Do this
Copy out every line that contains the word "half".

Information provided

____

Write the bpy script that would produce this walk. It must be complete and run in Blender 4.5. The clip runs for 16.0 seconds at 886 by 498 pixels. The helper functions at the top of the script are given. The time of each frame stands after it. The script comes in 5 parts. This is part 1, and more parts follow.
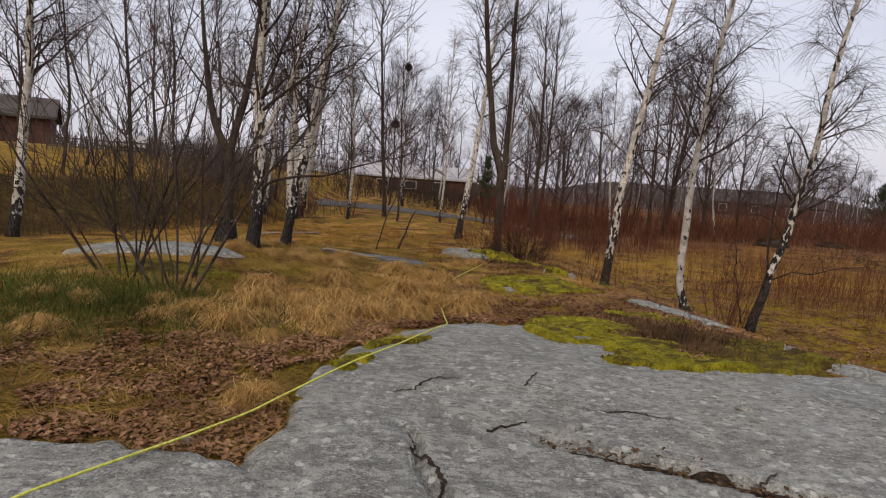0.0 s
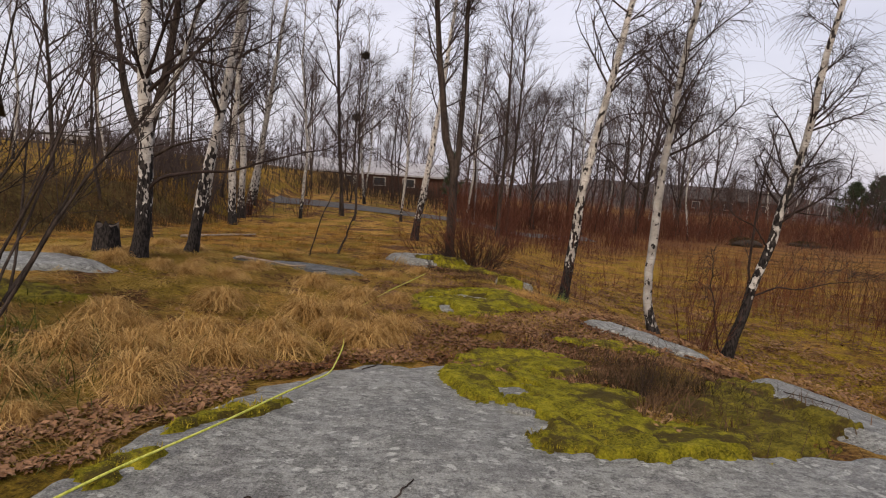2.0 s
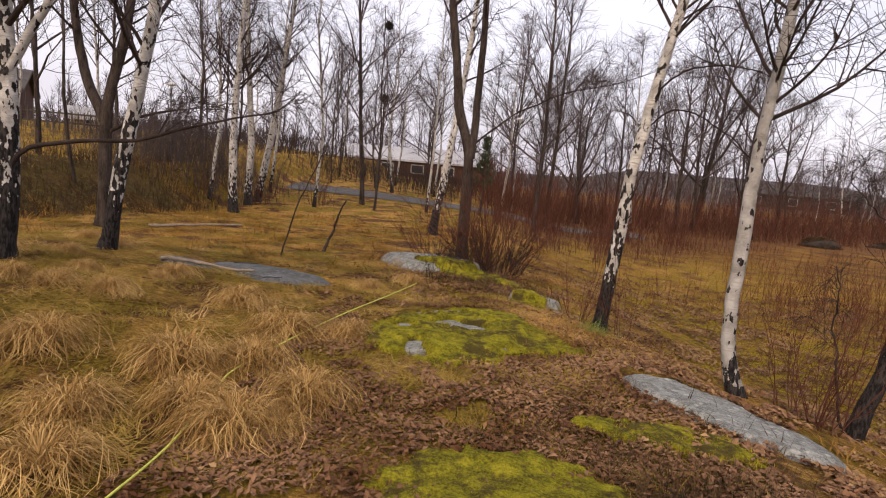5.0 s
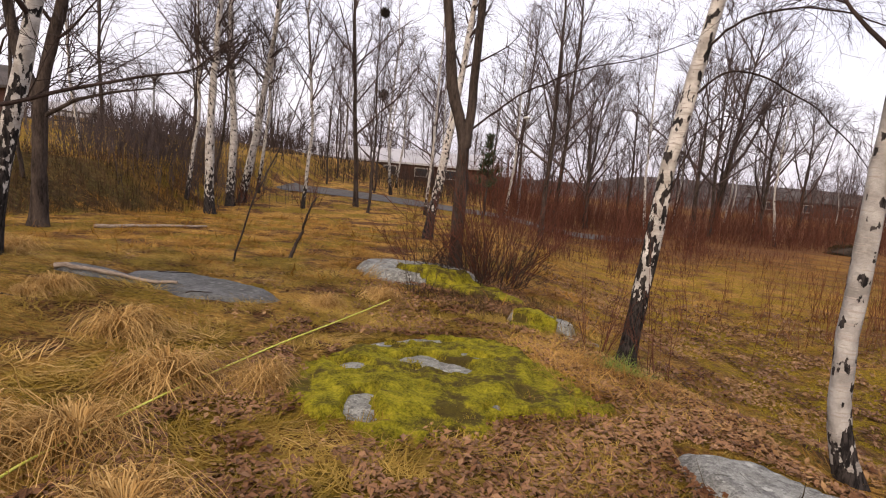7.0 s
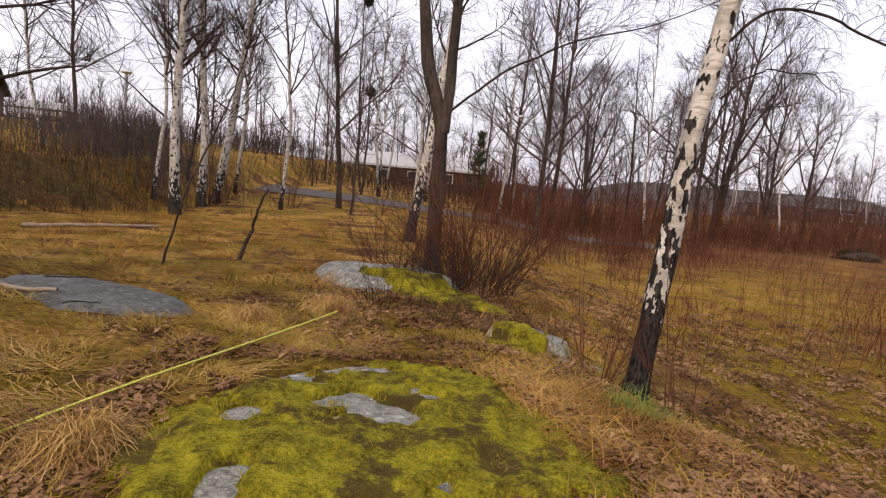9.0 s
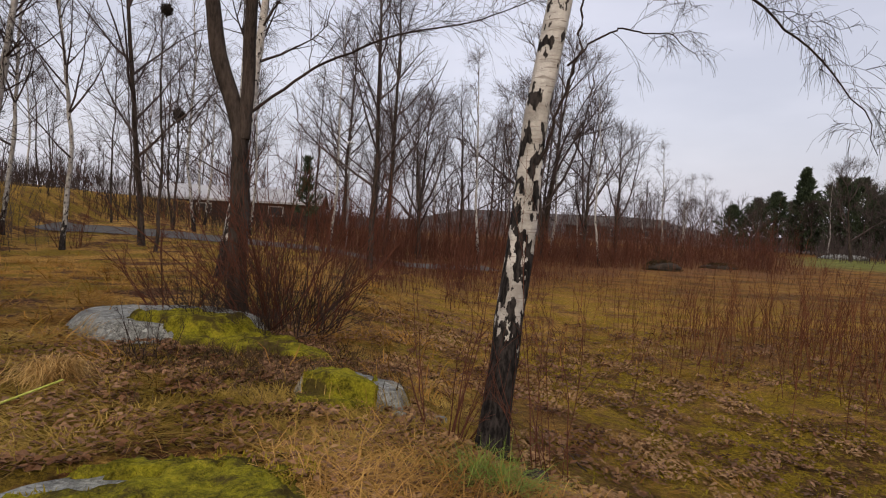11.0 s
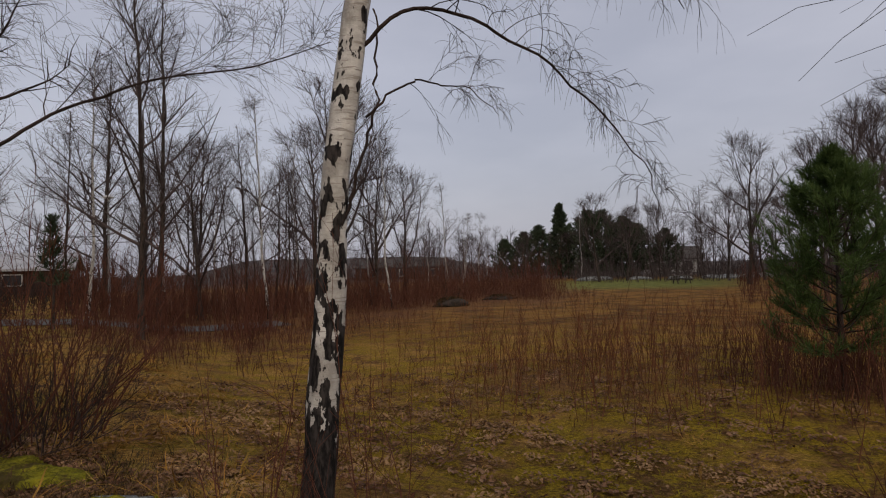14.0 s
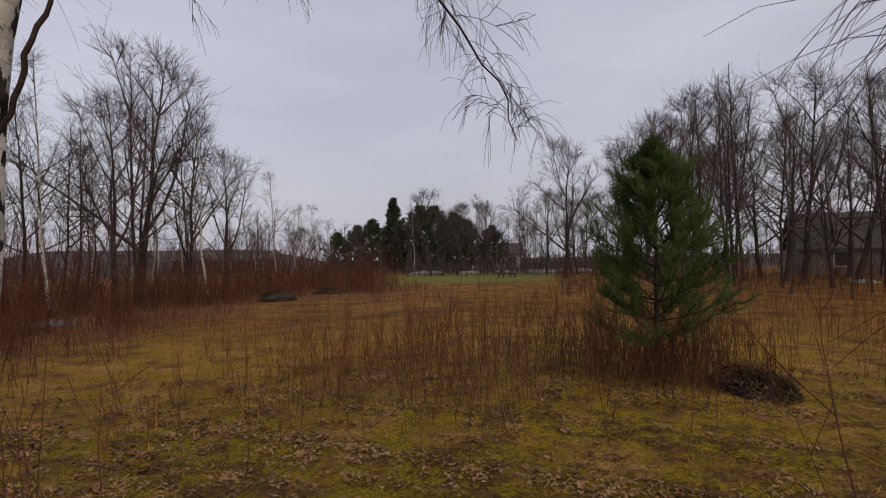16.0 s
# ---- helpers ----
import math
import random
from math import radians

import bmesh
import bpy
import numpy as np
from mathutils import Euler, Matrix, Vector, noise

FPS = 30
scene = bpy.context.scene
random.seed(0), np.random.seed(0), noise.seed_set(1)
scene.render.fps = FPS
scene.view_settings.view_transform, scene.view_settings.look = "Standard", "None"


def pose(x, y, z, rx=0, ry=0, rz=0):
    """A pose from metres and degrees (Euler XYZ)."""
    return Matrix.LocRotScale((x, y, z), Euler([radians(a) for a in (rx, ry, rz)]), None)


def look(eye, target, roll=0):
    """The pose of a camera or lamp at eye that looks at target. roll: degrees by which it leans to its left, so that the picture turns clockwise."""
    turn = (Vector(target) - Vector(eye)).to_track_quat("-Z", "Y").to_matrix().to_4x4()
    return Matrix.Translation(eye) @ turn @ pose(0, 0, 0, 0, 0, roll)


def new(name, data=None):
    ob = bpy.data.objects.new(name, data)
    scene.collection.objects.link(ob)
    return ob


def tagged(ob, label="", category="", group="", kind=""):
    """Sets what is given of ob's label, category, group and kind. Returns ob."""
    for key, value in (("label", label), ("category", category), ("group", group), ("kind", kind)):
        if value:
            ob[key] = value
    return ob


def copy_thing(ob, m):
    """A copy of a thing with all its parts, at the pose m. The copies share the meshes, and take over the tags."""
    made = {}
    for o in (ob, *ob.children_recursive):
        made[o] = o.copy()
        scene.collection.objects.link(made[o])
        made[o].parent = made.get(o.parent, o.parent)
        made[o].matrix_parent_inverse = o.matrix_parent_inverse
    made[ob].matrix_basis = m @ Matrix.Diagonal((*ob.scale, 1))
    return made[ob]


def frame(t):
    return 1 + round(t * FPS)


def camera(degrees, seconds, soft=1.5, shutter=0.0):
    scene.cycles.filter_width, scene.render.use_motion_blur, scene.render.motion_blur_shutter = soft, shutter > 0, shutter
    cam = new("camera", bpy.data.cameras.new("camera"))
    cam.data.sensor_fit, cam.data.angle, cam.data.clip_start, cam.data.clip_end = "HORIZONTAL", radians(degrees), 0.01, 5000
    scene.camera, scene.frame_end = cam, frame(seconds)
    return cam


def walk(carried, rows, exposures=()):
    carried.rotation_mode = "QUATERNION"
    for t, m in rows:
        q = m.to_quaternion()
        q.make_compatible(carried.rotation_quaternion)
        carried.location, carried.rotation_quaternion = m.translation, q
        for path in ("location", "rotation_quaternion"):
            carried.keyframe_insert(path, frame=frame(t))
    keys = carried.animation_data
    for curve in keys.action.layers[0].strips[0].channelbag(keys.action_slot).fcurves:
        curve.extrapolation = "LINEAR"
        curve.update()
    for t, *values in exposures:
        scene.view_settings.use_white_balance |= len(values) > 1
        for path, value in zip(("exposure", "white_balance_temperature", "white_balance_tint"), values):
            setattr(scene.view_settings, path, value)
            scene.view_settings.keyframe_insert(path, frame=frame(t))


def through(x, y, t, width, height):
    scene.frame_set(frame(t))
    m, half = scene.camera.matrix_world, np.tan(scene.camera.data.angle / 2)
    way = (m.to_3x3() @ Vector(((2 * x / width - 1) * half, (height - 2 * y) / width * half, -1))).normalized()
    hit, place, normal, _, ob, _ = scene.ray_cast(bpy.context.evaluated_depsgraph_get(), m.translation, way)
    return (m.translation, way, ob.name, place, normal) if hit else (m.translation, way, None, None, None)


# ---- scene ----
cam = camera(73.7, 16.0, soft=1.1)
PATH = [
    (0, (-0.12, -0.041, 1.756), (-0.181, 1.945, 1.528), 3.8),
    (0.5, (-0.001, 0.494, 1.79), (-0.034, 2.481, 1.565), 3.9),
    (1, (0.096, 0.874, 1.803), (0.096, 2.862, 1.582), 3.9),
    (1.5, (0.369, 1.25, 1.83), (0.384, 3.238, 1.608), 3.9),
    (2, (0.563, 1.627, 1.814), (0.579, 3.613, 1.58), 4.0),
    (2.5, (0.719, 2.021, 1.8), (0.721, 4.007, 1.558), 4.2),
    (3, (0.894, 2.447, 1.766), (0.881, 4.432, 1.519), 4.4),
    (3.5, (1.015, 2.995, 1.778), (0.961, 4.977, 1.518), 4.5),
    (4, (1.122, 3.462, 1.763), (1.028, 5.441, 1.49), 4.6),
    (4.2, (1.19, 3.625, 1.772), (1.078, 5.602, 1.494), 4.6),
    (6.3, (1.334, 5.692, 1.541), (1.188, 7.669, 1.273), 4.8),
    (6.5, (1.374, 5.847, 1.521), (1.226, 7.824, 1.257), 4.8),
    (7, (1.419, 6.239, 1.505), (1.257, 8.215, 1.243), 5.0),
    (7.5, (1.488, 6.582, 1.436), (1.312, 8.558, 1.179), 5.1),
    (8, (1.491, 6.918, 1.375), (1.297, 8.893, 1.124), 5.1),
    (8.5, (1.496, 7.228, 1.32), (1.306, 9.204, 1.072), 5.0),
    (8.7, (1.547, 7.374, 1.311), (1.363, 9.351, 1.063), 5.0),
    (10.8, (1.843, 8.725, 1.078), (2.16, 10.697, 0.973), 3.3),
    (11, (1.872, 8.819, 1.086), (2.247, 10.781, 0.99), 2.9),
    (11.5, (1.862, 8.968, 1.199), (2.441, 10.882, 1.151), 1.4),
    (12, (1.822, 9.038, 1.225), (2.54, 10.905, 1.216), 0.2),
    (12.5, (1.828, 9.104, 1.246), (2.614, 10.943, 1.255), -0.3),
    (13, (1.827, 9.101, 1.251), (2.698, 10.901, 1.285), -0.8),
    (13.5, (1.817, 9.141, 1.248), (2.815, 10.873, 1.313), -1.6),
    (14, (1.908, 9.223, 1.206), (2.935, 10.937, 1.269), -1.6),
    (14.5, (2.14, 9.402, 1.161), (3.22, 11.084, 1.216), -1.9),
    (15, (2.296, 9.641, 1.122), (3.522, 11.221, 1.173), -1.9),
    (15.5, (2.462, 9.83, 1.141), (3.806, 11.31, 1.178), -1.4),
    (16, (2.696, 10.012, 1.075), (4.155, 11.379, 1.108), -1.1),
]
EXPOSURES = [(0.0, -0.1, 6650, 13), (2.0, -0.05, 6750, 15), (4.2, 0.15, 6800, 17), (6.5, 0.42, 6900, 18), (8.7, 0.39, 6850, 17), (11.0, -0.17, 6600, 13), (12.5, -0.61, 6400, 12), (14.0, -0.76, 6450, 12), (16.0, -0.56, 6600, 13)]
walk(cam, [(t, look(eye, target, roll)) for t, eye, target, roll in PATH], EXPOSURES)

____

Finished answer
    m, half = scene.camera.matrix_world, np.tan(scene.camera.data.angle / 2)
    way = (m.to_3x3() @ Vector(((2 * x / width - 1) * half, (height - 2 * y) / width * half, -1))).normalized()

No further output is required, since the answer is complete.